Après cinquante ans, un homme en retrouva l’écho. Michelet, qui ne nous transmit pas seulement le récit de ces temps héroïques, mais leur âme même, parce qu’elle était en lui ; Michelet, qui écrivit l’histoire de la Révolution comme un homme de la Révolution qui l’a vraiment vécue, reprit d’instinct la tradition révolutionnaire d’un Théâtre du Peuple. Il l’exprima avec sa généreuse éloquence, dans ses leçons aux étudiants :

Tous ensemble, mettez-vous simplement à marcher devant le peuple. Donnez-lui l’enseignement souverain, qui fut toute l’éducation des glorieuses cités antiques : un théâtre vraiment du peuple. Et sur ce théâtre, montrez-lui sa propre légende, ses actes, ce qu’il a fait. Nourrissez le peuple du peuple… Le théâtre est le plus puissant moyen de l’éducation, du rapprochement des hommes ; c’est le meilleur espoir peut-être de rénovation nationale.
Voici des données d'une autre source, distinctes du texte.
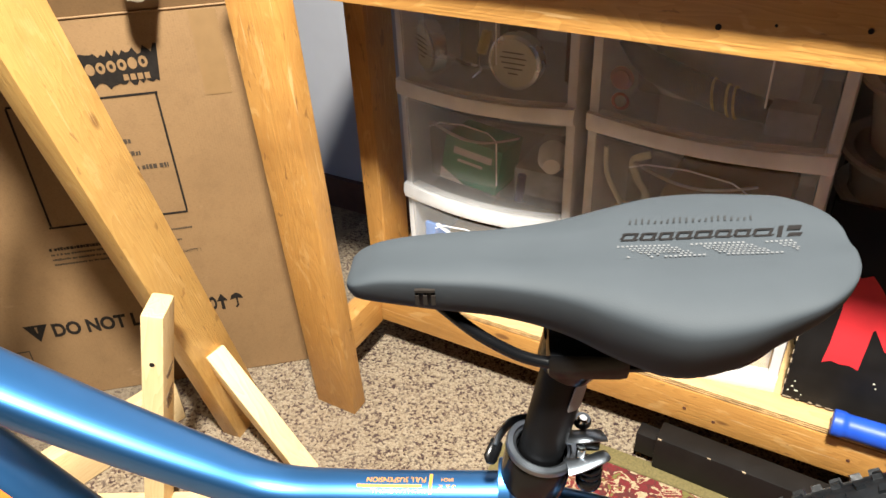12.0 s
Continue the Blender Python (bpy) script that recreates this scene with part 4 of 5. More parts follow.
# clear parcel tape
part("parcel_tape", block(0.412 + XB, 0.455 + XB, -0.0010, -0.0004, 0.605, 0.745), simple("parcel_tape", (0.232, 0.140, 0.063), 0.40, vary=0.08, scale=30), carton_box, "strip of clear parcel tape")

# printing and tears on the raised flap (local x as on the carton, height up the flap)
FL = pose(0, -0.0002, 0, 90, 0, 0)
mark_row(-0.530 + XB, 0.108, [(k, w * 0.70) for k, w in ROW], 0.060, 0.020, FL, front_flap)
bm = words("DO NOT LAY FLAT", 0.026, 0.0004, width=0.30, bold=0.0009)
bm.transform(pose(0, -0.0008, 0, 90, 0, 0) @ Matrix.Translation((-0.42 + XB, 0.055, 0)))
part("lettering", bm, M_PRINT_THIN, front_flap, angle=20)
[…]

Je parle d’un théâtre immensément populaire, d’un théâtre répondant à la pensée du peuple, qui circulerait dans les moindres villages… Ah ! que je voie donc, avant de mourir, la fraternité nationale recommencer au théâtre !… un théâtre simple et fort, que l’on joue dans les villages, où l’énergie du talent, la puissance créatrice du cœur, la jeune imagination des populations toutes neuves, nous dispensent de tant de moyens matériels, décorations prestigieuses, somptueux costumes, sans lesquels les faibles dramaturges de ce temps usé ne peuvent plus faire un pas.